====== PROVIDED MATERIAL

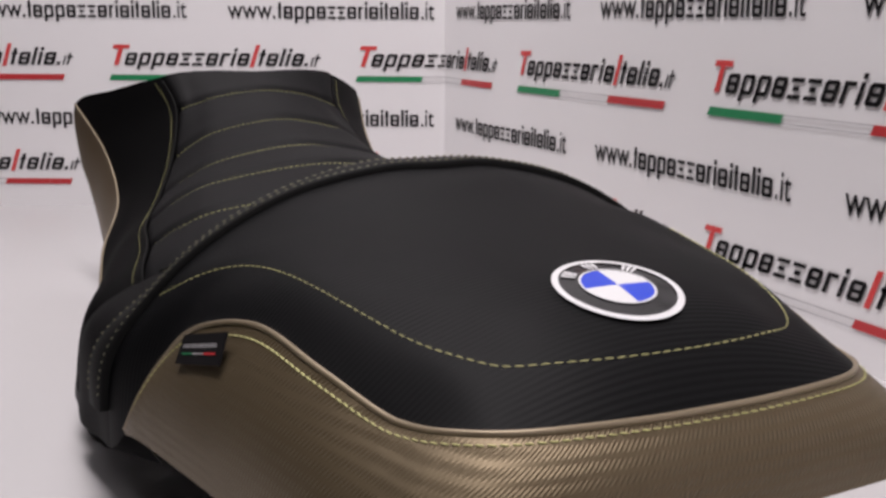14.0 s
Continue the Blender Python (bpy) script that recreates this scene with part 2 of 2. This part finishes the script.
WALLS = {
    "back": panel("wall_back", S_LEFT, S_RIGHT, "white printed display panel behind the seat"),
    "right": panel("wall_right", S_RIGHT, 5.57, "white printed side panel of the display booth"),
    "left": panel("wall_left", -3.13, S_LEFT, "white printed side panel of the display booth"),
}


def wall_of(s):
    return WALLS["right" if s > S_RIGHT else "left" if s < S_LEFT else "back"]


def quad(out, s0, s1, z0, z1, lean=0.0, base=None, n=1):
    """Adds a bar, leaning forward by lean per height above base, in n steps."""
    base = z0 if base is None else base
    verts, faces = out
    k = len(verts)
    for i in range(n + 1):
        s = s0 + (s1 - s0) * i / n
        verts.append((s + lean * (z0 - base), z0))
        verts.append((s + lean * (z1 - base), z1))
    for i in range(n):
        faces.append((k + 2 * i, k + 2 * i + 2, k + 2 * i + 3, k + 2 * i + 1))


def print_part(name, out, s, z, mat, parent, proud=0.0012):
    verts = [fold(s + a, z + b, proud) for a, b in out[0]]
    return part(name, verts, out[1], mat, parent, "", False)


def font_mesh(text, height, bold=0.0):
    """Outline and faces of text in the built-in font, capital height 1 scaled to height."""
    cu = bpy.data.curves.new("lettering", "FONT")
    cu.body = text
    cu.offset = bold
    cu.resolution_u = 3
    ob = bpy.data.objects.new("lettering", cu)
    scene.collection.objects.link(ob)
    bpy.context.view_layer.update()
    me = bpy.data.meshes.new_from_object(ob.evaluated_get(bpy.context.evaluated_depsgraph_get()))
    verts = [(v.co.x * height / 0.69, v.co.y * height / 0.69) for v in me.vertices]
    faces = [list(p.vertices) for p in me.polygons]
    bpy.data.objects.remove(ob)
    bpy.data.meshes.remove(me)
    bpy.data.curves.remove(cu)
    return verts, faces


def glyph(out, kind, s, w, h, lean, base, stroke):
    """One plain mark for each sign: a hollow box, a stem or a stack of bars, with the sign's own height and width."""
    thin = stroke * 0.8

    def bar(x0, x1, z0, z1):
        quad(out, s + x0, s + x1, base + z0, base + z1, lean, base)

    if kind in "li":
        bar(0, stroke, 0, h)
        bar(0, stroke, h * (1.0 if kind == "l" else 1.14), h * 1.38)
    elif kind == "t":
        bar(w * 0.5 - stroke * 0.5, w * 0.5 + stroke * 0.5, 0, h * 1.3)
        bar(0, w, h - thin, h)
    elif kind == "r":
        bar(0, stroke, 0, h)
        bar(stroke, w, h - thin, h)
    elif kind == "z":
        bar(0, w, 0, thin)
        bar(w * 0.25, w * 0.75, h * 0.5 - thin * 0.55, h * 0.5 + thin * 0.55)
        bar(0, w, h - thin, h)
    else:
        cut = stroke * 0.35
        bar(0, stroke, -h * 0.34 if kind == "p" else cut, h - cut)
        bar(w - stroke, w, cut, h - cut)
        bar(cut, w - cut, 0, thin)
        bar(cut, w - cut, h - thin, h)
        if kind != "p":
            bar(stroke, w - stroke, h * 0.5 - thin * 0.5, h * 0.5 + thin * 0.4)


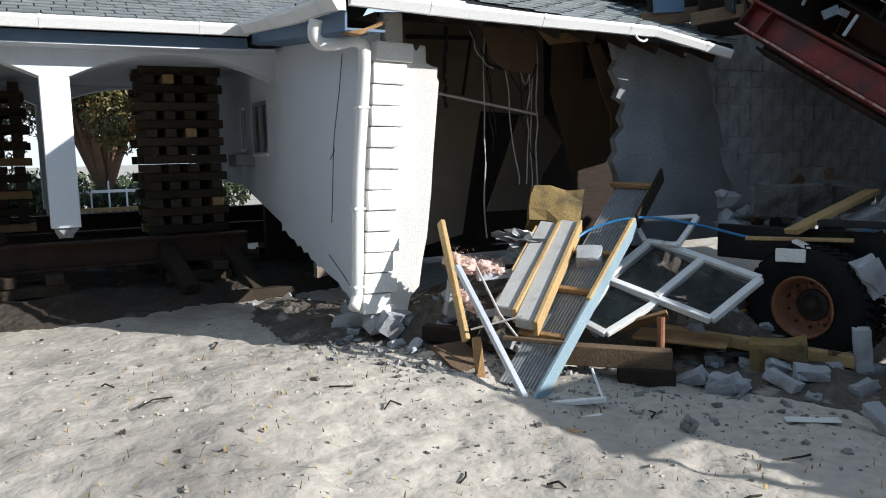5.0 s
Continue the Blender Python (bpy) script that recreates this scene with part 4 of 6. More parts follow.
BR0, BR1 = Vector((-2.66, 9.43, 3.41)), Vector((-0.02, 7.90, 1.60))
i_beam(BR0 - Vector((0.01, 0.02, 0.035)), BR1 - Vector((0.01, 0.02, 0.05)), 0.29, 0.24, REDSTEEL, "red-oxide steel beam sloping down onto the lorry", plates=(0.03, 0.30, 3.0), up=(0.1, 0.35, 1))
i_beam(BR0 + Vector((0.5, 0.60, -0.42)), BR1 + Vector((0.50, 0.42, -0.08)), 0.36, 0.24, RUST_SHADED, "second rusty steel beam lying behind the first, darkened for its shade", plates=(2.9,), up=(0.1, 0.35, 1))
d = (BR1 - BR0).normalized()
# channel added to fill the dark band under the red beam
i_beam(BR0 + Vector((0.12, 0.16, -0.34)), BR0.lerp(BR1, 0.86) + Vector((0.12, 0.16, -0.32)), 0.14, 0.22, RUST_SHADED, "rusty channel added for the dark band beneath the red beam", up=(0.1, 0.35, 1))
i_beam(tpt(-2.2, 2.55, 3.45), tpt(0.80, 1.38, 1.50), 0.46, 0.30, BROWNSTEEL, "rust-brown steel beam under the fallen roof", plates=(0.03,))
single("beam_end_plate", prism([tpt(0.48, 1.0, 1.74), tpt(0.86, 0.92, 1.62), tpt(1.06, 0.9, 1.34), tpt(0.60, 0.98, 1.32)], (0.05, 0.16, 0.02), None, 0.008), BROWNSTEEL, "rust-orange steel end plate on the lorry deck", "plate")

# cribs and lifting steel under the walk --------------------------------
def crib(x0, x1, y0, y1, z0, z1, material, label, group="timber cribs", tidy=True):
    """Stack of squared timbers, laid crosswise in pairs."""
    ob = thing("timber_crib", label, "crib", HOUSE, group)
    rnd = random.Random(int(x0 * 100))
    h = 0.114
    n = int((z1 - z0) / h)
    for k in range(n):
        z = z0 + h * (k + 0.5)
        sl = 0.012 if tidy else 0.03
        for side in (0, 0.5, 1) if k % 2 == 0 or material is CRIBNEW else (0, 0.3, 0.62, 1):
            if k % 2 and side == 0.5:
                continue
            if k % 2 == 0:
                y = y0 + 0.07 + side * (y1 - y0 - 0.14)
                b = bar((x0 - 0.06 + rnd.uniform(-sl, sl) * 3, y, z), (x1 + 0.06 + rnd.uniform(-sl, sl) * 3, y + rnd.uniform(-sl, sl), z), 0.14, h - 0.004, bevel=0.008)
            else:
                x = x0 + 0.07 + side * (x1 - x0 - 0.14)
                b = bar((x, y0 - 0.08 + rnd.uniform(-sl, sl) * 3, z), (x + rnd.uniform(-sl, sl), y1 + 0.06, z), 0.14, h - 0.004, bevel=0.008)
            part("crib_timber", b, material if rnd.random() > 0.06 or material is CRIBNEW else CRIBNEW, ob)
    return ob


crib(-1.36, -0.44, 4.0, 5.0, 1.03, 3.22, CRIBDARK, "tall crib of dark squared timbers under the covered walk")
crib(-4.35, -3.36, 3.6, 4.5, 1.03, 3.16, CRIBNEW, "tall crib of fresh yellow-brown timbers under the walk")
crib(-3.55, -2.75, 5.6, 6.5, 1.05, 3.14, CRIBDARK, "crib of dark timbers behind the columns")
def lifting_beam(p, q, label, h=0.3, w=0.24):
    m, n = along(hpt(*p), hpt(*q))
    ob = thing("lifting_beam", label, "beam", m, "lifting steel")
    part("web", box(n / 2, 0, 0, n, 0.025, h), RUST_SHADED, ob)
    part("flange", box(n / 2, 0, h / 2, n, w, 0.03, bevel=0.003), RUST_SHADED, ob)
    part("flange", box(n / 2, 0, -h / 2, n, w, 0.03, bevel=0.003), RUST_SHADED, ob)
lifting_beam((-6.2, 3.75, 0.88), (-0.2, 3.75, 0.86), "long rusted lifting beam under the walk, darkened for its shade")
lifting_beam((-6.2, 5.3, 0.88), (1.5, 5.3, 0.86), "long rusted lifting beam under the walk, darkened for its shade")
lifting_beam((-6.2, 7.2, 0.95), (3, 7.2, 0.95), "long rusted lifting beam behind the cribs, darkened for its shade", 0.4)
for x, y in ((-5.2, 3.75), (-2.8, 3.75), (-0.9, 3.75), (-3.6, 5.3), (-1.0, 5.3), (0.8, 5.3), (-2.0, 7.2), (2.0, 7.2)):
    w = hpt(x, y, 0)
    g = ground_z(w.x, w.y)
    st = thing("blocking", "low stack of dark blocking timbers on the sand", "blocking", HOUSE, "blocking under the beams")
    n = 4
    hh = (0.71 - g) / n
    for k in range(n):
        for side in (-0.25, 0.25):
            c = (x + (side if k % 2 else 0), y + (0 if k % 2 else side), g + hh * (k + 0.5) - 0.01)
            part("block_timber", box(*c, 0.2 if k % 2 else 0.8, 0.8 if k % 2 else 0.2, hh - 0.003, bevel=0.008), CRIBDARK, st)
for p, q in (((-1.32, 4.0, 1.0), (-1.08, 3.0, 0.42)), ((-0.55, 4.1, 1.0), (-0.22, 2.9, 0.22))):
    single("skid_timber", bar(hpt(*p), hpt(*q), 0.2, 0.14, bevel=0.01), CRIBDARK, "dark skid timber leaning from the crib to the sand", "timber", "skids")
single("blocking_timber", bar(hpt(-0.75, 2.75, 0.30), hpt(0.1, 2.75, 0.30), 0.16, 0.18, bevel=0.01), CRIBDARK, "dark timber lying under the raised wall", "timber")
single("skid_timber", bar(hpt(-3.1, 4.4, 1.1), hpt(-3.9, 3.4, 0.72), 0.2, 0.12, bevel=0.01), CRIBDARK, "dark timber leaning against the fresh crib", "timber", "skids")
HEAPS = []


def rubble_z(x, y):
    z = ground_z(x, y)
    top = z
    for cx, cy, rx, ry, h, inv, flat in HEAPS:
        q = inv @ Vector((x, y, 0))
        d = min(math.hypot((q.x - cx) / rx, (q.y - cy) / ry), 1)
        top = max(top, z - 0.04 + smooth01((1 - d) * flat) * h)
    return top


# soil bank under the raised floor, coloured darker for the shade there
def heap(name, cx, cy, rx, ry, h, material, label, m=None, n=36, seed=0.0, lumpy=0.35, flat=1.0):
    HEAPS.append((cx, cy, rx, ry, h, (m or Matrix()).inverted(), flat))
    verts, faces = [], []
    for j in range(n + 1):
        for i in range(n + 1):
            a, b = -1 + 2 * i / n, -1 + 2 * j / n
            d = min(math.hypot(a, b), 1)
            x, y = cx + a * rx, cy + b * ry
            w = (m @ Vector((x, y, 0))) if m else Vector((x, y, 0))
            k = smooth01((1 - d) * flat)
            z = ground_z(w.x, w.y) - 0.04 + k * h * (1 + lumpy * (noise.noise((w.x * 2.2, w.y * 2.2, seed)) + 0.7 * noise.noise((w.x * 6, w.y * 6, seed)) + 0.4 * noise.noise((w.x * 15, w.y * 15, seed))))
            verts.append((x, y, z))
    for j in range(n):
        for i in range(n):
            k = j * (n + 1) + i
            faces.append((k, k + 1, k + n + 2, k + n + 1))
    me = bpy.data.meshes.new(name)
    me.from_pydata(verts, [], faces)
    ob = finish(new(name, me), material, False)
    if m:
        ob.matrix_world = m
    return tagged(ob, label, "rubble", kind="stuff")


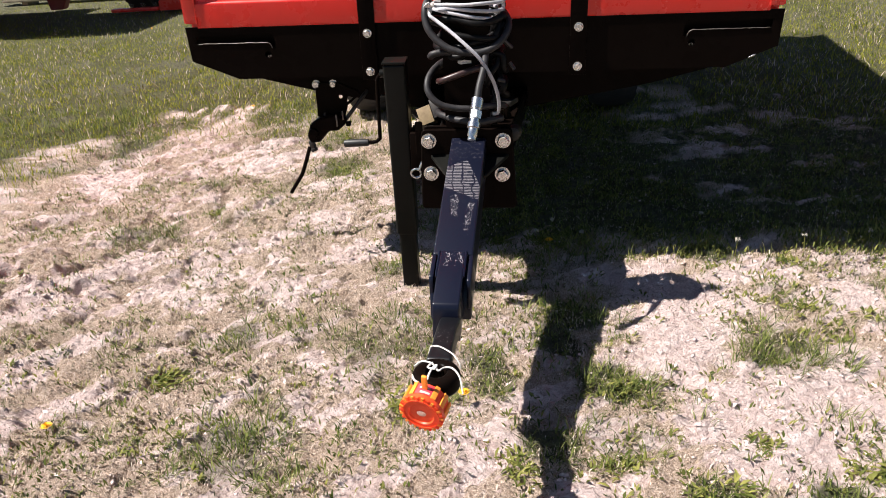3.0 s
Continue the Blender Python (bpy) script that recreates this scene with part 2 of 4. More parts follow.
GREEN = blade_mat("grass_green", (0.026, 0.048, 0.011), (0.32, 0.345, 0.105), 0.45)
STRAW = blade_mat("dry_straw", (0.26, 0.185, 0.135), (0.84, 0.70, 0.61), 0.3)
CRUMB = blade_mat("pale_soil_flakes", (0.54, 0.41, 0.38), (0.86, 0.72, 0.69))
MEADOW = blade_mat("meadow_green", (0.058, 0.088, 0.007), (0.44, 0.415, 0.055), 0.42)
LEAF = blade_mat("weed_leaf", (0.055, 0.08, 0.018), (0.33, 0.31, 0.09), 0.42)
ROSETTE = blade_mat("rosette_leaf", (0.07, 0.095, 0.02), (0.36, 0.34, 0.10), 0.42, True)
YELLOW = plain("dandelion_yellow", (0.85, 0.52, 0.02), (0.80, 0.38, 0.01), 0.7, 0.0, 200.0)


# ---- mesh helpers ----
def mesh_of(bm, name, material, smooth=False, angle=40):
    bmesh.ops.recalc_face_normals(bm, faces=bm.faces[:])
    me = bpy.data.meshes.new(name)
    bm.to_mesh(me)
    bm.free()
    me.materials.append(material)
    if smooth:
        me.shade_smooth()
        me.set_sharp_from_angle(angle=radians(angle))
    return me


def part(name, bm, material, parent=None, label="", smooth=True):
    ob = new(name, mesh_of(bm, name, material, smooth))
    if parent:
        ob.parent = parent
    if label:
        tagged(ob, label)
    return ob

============

## AIM OF THE EXERCISE:
Copy out each line of the records that holds the string "More".

## RESPONSE BELOW:
Continue the Blender Python (bpy) script that recreates this scene with part 4 of 6. More parts follow.
Continue the Blender Python (bpy) script that recreates this scene with part 2 of 4. More parts follow.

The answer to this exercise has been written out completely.